If this report turns out to be true, it's time to start think about murder charges:
An Atlanta police narcotics officer has told federal investigators at least one member of his unit lied about making a drug buy at the home of an elderly woman killed in a subsequent raid, according to a person close to the investigation.
In an affidavit to get a search warrant at the home Nov. 21, narcotics officer Jason R. Smith told a magistrate he and Officer Arthur Tesler had a confidential informant buy $50 worth of crack at 933 Neal St. from a man named "Sam."
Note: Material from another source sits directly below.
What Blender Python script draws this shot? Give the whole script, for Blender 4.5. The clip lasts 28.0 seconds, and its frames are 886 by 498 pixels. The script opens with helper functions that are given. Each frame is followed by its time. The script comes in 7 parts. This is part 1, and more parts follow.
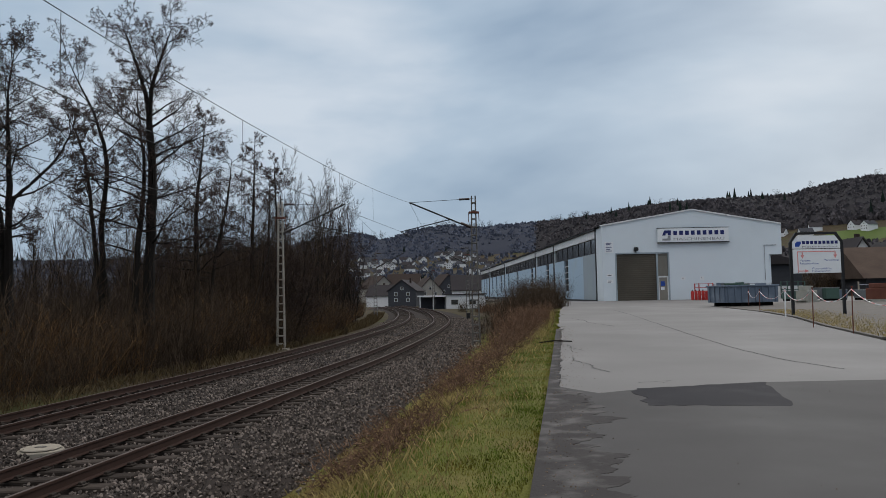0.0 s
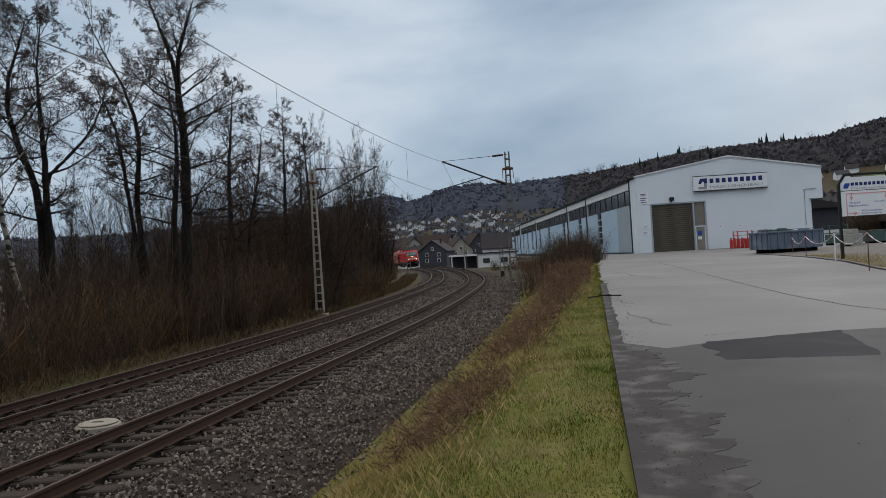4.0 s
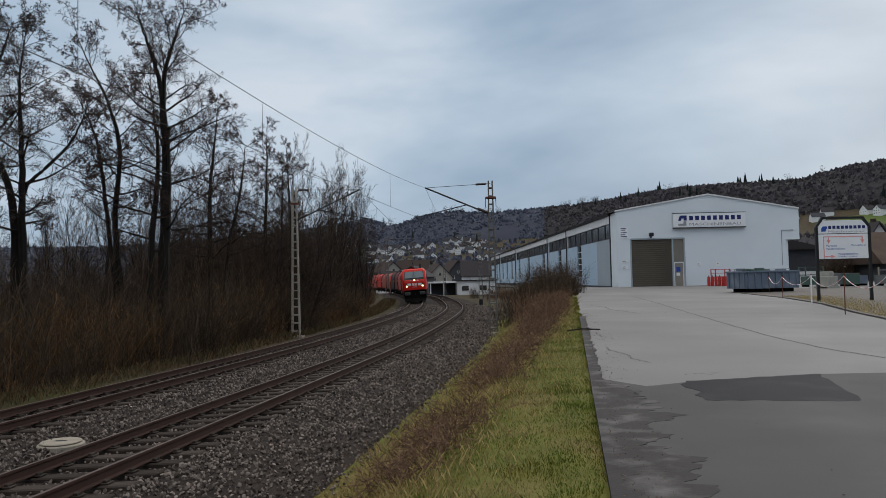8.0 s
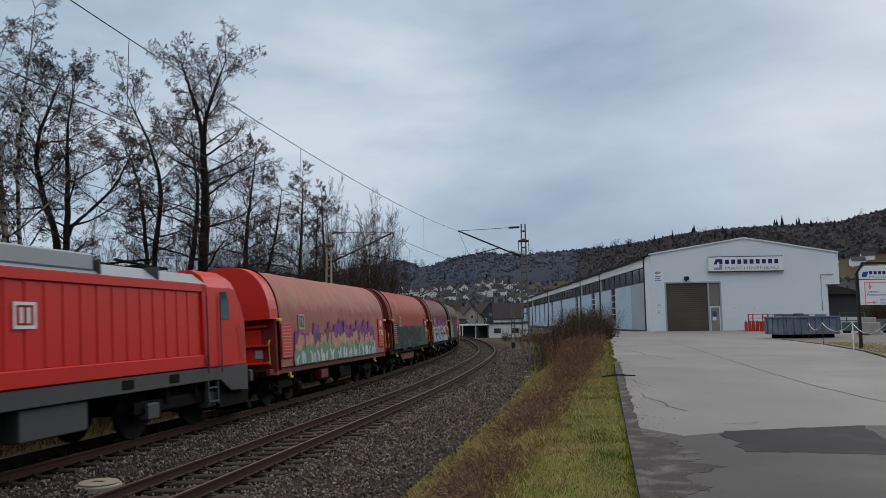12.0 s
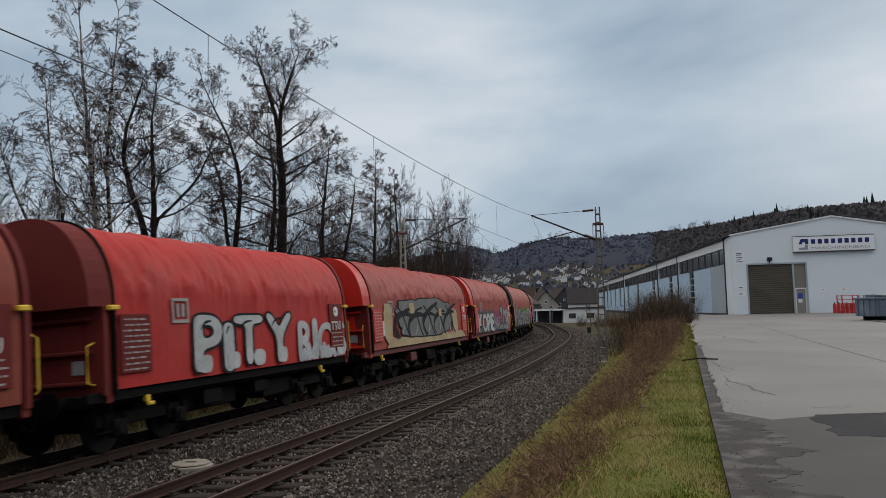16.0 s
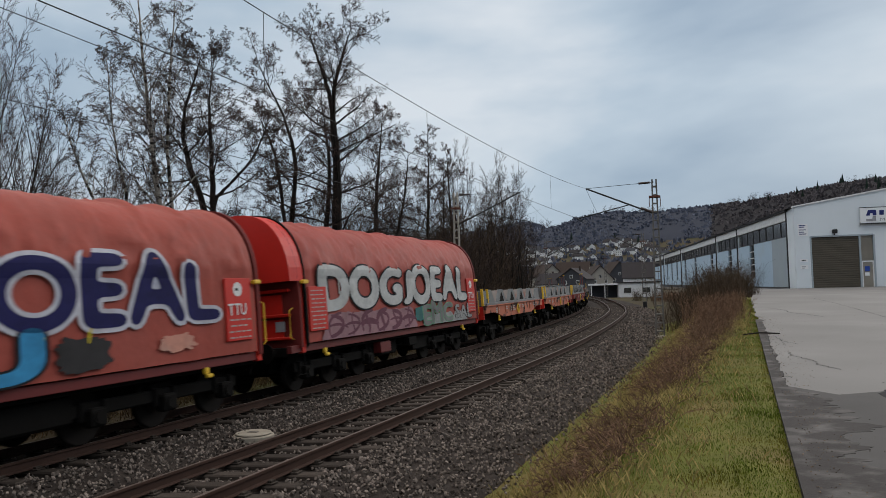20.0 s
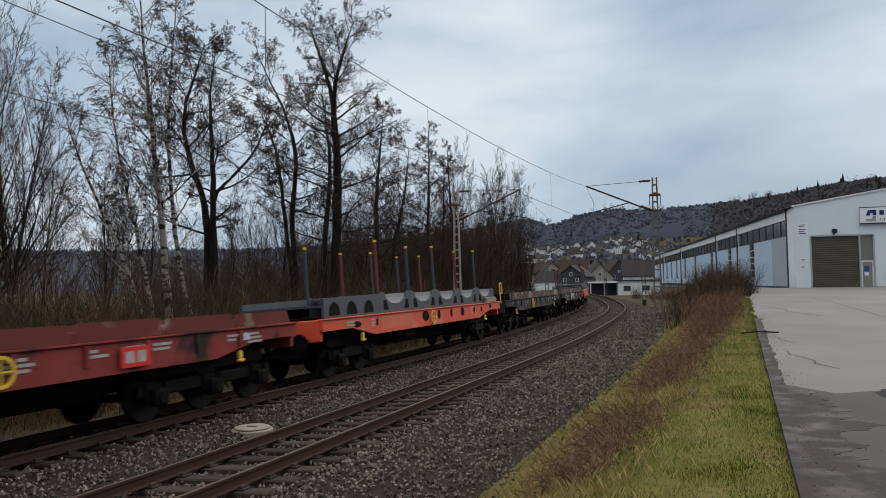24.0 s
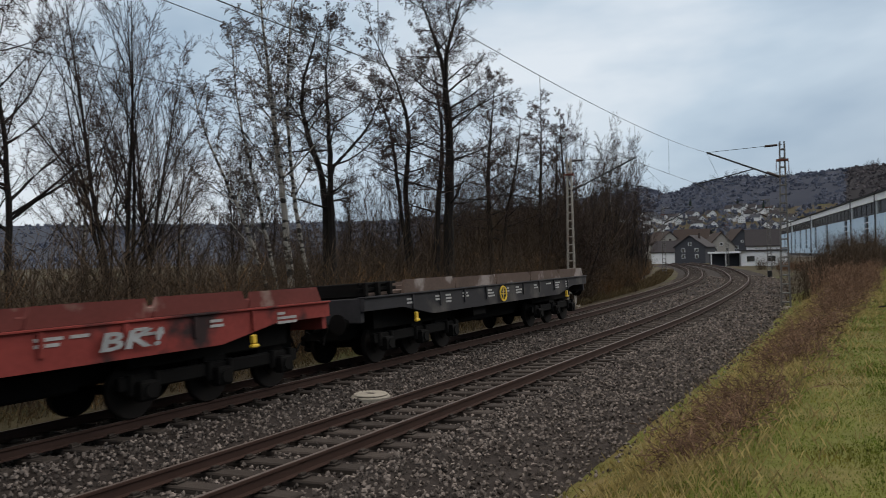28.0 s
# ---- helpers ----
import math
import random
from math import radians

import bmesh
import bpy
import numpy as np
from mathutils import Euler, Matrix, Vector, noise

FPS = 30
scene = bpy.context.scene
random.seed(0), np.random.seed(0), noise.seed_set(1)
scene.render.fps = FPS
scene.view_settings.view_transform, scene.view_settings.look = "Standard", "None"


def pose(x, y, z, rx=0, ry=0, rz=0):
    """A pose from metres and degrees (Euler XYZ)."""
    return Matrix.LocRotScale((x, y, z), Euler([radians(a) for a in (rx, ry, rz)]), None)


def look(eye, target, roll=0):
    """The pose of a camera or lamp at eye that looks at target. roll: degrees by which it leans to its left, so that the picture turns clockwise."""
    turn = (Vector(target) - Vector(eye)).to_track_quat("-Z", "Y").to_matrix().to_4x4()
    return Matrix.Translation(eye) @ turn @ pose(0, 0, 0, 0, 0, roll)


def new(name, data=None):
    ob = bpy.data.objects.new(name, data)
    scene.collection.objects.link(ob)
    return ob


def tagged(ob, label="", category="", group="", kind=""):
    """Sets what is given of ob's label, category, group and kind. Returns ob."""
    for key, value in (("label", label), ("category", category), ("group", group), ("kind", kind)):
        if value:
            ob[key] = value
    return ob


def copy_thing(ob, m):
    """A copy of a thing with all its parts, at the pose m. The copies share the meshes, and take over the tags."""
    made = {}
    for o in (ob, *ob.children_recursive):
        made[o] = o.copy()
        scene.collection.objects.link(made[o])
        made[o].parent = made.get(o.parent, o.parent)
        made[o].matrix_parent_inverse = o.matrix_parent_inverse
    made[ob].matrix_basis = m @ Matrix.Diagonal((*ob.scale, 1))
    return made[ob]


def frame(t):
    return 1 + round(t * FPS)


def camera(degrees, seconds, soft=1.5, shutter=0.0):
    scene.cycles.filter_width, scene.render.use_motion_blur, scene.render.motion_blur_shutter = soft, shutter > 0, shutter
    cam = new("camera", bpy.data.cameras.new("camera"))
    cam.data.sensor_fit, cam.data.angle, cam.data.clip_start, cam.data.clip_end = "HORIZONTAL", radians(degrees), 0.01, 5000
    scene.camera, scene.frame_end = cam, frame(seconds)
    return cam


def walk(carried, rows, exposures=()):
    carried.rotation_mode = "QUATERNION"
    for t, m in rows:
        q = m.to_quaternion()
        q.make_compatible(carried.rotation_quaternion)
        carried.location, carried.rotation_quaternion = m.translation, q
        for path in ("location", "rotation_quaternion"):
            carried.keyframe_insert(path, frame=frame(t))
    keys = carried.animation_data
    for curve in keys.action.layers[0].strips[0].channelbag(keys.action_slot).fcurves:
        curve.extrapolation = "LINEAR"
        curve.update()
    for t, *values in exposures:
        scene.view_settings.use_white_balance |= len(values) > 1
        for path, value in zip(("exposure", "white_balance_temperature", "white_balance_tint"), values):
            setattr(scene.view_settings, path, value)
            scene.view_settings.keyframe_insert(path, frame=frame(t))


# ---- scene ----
import collections
import functools

cam = camera(60.54, 28.0, soft=0.7, shutter=0.15)
# seconds, eye x y z, yaw, pitch, lean
ROWS = [
    (0, 0.000, -0.000, 1.600, 0.002, 3.402, -1.101),
    (0.5, -0.045, 0.124, 1.537, -0.152, 3.455, -1.148),
    (1, -0.142, 0.200, 1.514, -0.058, 3.509, -1.030),
    (1.5, -0.149, 0.325, 1.541, 0.397, 3.432, -0.994),
    (2, -0.268, 0.359, 1.558, 1.053, 3.312, -1.348),
    (2.5, -0.375, 0.404, 1.588, 1.256, 3.265, -1.582),
    (3, -0.400, 0.473, 1.655, 1.293, 1.984, -2.109),
    (3.5, -0.402, 0.454, 1.601, 2.040, 0.209, -3.715),
    (5.5, -0.484, 0.645, 1.648, 3.296, 2.279, -1.876),
    (6, -0.480, 0.667, 1.654, 2.434, 2.630, -1.709),
    (6.5, -0.479, 0.675, 1.651, 1.541, 2.808, -1.497),
    (7, -0.470, 0.615, 1.671, 1.040, 2.802, -1.366),
    (7.5, -0.459, 0.632, 1.656, 0.799, 2.549, -1.275),
    (8, -0.460, 0.618, 1.642, 0.653, 2.354, -1.198),
    (8.5, -0.458, 0.606, 1.665, 0.680, 2.247, -0.989),
    (9, -0.462, 0.579, 1.671, 0.842, 2.247, -0.642),
    (9.5, -0.453, 0.599, 1.679, 1.037, 2.463, -0.221),
    (10, -0.491, 0.555, 1.687, 1.366, 2.774, -0.072),
    (10.5, -0.445, 0.565, 1.696, 1.885, 3.204, -0.259),
    (11, -0.462, 0.478, 1.681, 2.650, 3.947, -0.265),
    (11.5, -0.487, 0.522, 1.692, 2.780, 4.799, -0.507),
    (13.5, -0.525, 0.472, 1.701, 4.645, 6.645, -1.416),
    (14, -0.539, 0.477, 1.687, 5.629, 6.335, -1.384),
    (14.5, -0.524, 0.476, 1.678, 6.467, 5.918, -1.358),
    (15, -0.526, 0.486, 1.676, 7.236, 5.496, -1.348),
    (15.5, -0.541, 0.502, 1.678, 7.879, 5.057, -1.319),
    (16, -0.546, 0.501, 1.663, 8.509, 4.610, -1.355),
    (16.5, -0.560, 0.478, 1.649, 9.199, 4.142, -1.316),
    (17, -0.566, 0.497, 1.654, 10.038, 3.802, -1.343),
    (17.5, -0.574, 0.515, 1.645, 10.852, 3.641, -1.413),
    (18, -0.574, 0.499, 1.655, 11.394, 3.559, -1.463),
    (18.5, -0.568, 0.494, 1.642, 11.825, 3.505, -1.532),
    (19, -0.571, 0.483, 1.647, 12.132, 3.312, -1.618),
    (19.5, -0.568, 0.487, 1.655, 12.350, 3.000, -1.686),
    (20, -0.586, 0.503, 1.642, 12.550, 2.836, -1.540),
    (20.5, -0.595, 0.493, 1.642, 12.874, 2.780, -1.202),
    (21, -0.591, 0.493, 1.634, 13.127, 2.641, -0.908),
    (21.5, -0.588, 0.511, 1.635, 13.229, 2.470, -0.764),
    (23.5, -0.575, 0.491, 1.637, 12.702, 2.568, -1.040),
    (24, -0.581, 0.480, 1.635, 12.544, 2.576, -1.081),
    (24.5, -0.584, 0.493, 1.649, 12.579, 2.644, -1.041),
    (25, -0.589, 0.500, 1.632, 12.682, 2.937, -0.927),
    (25.5, -0.591, 0.488, 1.651, 12.627, 3.143, -0.782),
    (26, -0.579, 0.490, 1.646, 12.696, 2.970, -0.791),
    (26.5, -0.597, 0.494, 1.637, 13.061, 2.717, -0.751),
    (27, -0.585, 0.510, 1.629, 13.421, 2.492, -0.785),
    (27.5, -0.596, 0.500, 1.628, 14.757, 1.960, -0.727),
    (28, -0.584, 0.466, 1.644, 21.042, 0.553, -1.237),
]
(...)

But narcotics officer Gregg Junnier, who was wounded in the shootout, has since told federal investigators that did not happen, according to the person close to the investigation. Police got a no-knock warrant after claiming that "Sam" had surveillance cameras outside the Neal Street residence and they needed the element of surprise to capture him and the drugs.
The resident at the home, Kathryn Johnston, who is reported to be either 88 or 92, was startled by the sound of her burglar-bar door being battered in, and she fired her revolver at the officers. She was killed and three officers were wounded by gunfire or shrapnel.
Let's hope Atlanta officials don't now declare this an isolated case of a few cops gone bad, and thus conclude that there's no need for reform. I doubt this is the first time these particular officers took shortcuts. If these officers thought they could get away with it, others almost certainly do, too.
Atlanta needs to look at how this could have happened, and why this particular search warrant was allowed to go forward, despite the fabricated evidence. That these narcotics cops pulled this off without much thought—and did so successfully—is indicative of a much larger problem. Everyone, including judges and prosecutors, needs a close look.